Other bugs and issues are common as well. The in-game options menu doesn’t actually have any graphics settings, so you’ll need to set them in a pre-game menu that I have to admit I didn’t notice for the first couple hours of play. 30FPS at a 640×480 resolution didn’t make for a particularly attractive gaming experience. Bumping it up to my monitor’s native resolution, on the other hand, revealed a problem with the Storage menu, where the arrows for banking money back at the hotel room don’t line up with their on-screen position. Seeing as you lose half your non-banked gold on death that’s a bit of a problem, although the arrows for the money transfer light up when it thinks the mouse is over them so you can fake it. Other problems involve getting rooted to the ground after finishing up a conversation, unable to move until you talk to the villager and get the exact same text again, and enemies that sometimes spaz out when trying to track you.  Somehow Xanadu Next manages to feel like a terrible PC port despite having originally been a PC game.

Closing Comments:

While Xanadu Next is buggy and its menus just plain busted for controller use, the rest of the game is a wonderful trip through a classic JRPG world. The story starts small and the area to explore is a single island, but clever use of interconnecting dungeons makes it feel much larger.

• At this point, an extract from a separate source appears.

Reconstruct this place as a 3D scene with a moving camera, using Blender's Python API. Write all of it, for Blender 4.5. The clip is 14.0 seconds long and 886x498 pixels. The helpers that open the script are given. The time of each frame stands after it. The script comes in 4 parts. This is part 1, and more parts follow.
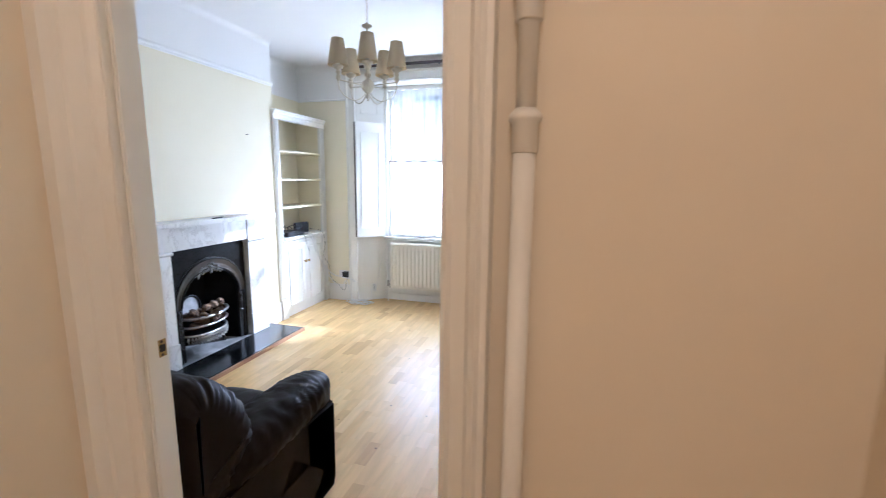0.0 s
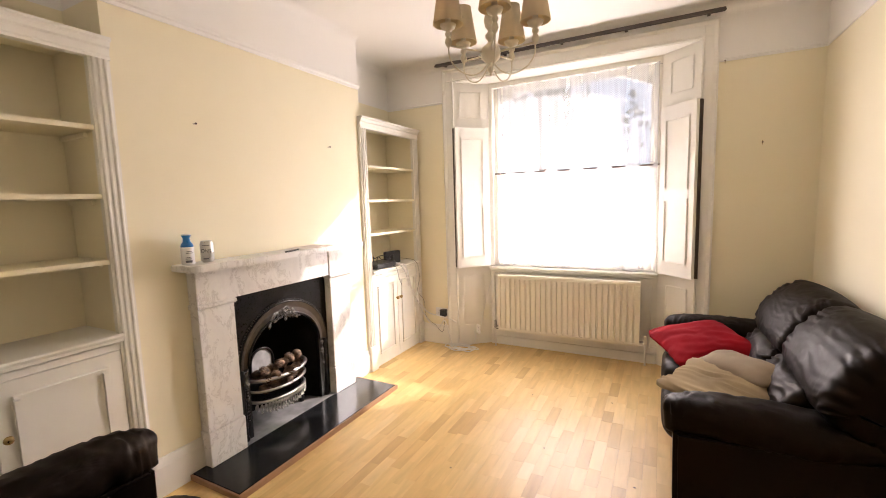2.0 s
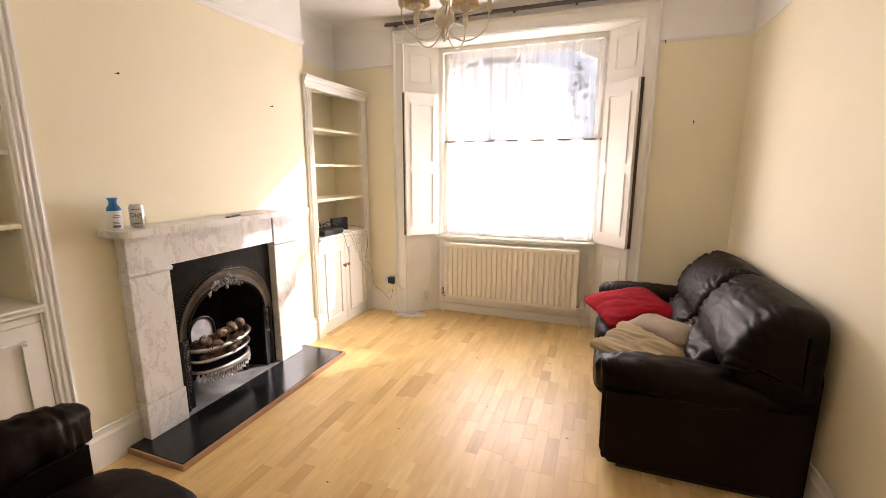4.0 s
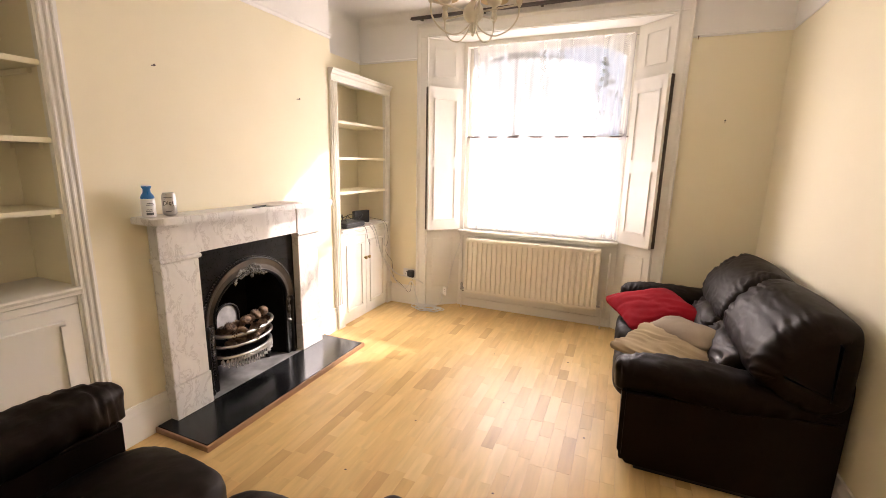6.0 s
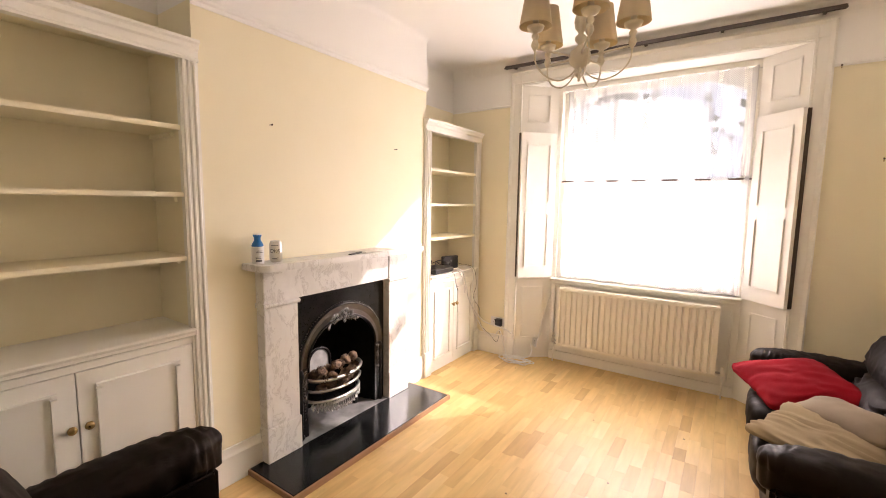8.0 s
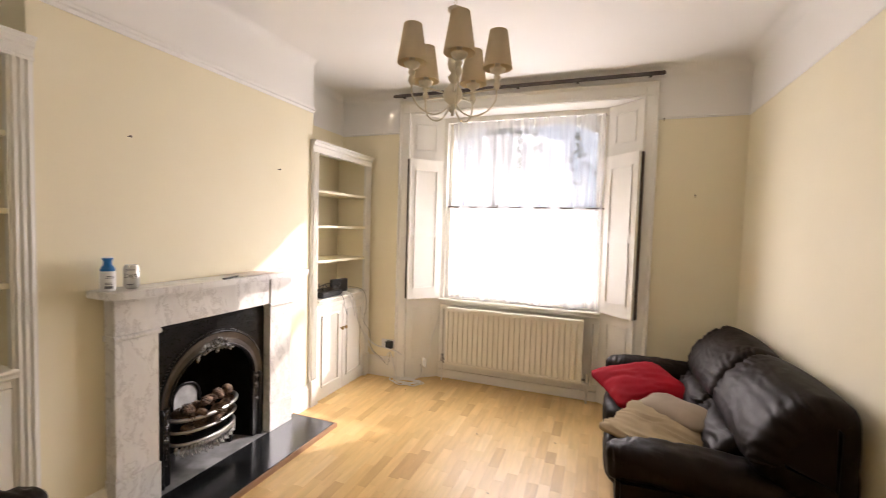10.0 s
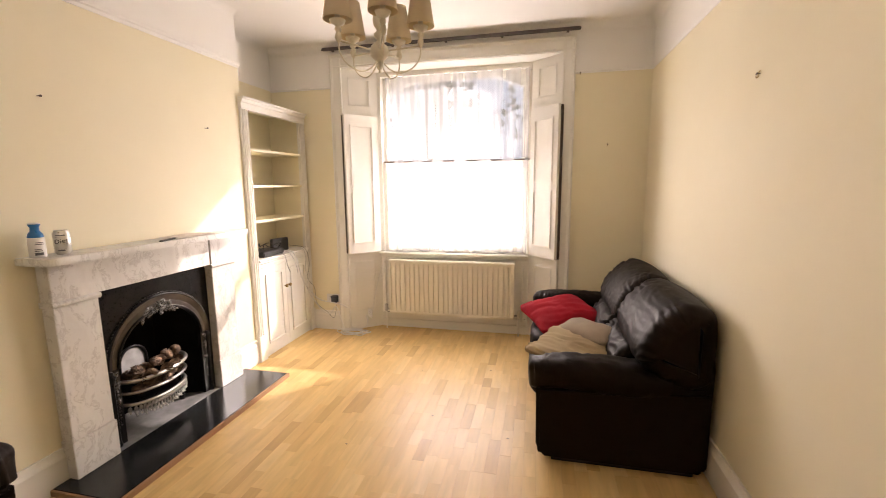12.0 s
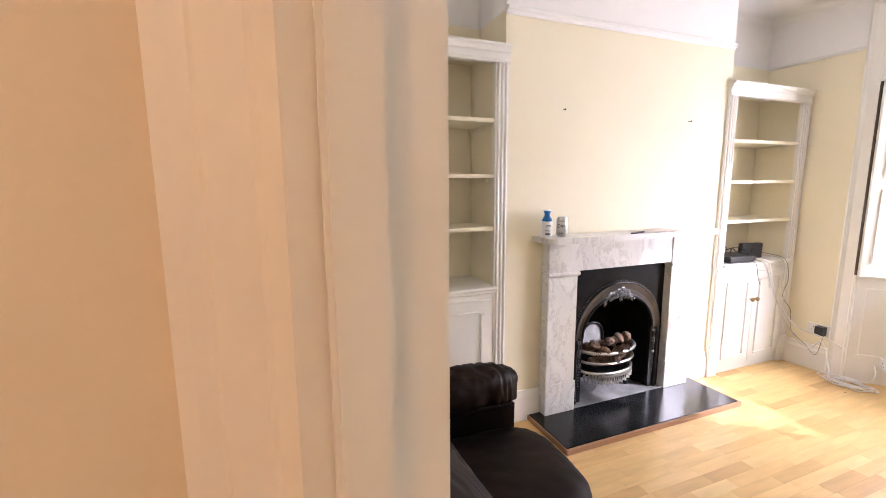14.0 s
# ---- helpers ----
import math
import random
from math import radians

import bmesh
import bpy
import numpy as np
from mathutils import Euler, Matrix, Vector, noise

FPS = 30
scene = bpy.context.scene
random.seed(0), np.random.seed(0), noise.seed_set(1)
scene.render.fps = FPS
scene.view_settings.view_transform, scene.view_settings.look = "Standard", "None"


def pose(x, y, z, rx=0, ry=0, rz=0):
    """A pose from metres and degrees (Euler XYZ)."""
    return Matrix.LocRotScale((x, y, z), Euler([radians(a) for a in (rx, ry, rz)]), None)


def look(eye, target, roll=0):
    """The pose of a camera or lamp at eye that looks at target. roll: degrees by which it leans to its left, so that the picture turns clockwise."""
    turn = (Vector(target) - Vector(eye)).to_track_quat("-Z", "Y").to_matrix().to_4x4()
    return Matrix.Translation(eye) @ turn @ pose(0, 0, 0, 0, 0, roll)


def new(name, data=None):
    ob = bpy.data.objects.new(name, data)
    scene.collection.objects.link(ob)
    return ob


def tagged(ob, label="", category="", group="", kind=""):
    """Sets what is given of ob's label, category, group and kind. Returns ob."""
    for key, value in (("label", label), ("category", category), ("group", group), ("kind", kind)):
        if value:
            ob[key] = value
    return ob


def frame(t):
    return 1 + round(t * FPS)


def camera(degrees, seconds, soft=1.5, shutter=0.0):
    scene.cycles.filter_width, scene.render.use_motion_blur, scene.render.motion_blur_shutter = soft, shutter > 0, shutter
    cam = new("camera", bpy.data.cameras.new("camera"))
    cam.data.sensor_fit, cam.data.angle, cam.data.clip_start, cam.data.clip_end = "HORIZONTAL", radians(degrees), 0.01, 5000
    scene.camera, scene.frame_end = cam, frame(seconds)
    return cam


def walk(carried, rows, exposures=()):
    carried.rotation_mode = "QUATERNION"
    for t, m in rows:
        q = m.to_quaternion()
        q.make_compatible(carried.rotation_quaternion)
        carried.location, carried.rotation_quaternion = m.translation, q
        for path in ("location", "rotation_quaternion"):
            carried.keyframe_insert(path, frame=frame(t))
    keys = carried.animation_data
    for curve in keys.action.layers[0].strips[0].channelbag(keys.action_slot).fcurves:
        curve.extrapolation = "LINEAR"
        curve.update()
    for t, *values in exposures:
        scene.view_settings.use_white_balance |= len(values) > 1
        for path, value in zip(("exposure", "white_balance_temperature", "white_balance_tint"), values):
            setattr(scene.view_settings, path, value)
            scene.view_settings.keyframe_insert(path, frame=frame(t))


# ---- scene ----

The entire quest is easily twenty or more hours long and that doesn’t even include chasing after the bonus dungeon.  The combat is lively, enemies plentiful and puzzles show up frequently enough to keep you on your toes.  Special consideration has to go to the soundtrack as well, which is easily one of the year’s best.  Xanadu Next never had a chance to find an audience outside of Japanese PC gamers and the N-Gage user base way back in 2005, but it deserved far better.  It’s a little jagged around the edges and could use a pile of patches, but every issue has a simple workaround, leaving the heart of the game to shine as an action-RPG classic that’s no longer lost in an obscure corner of gaming history.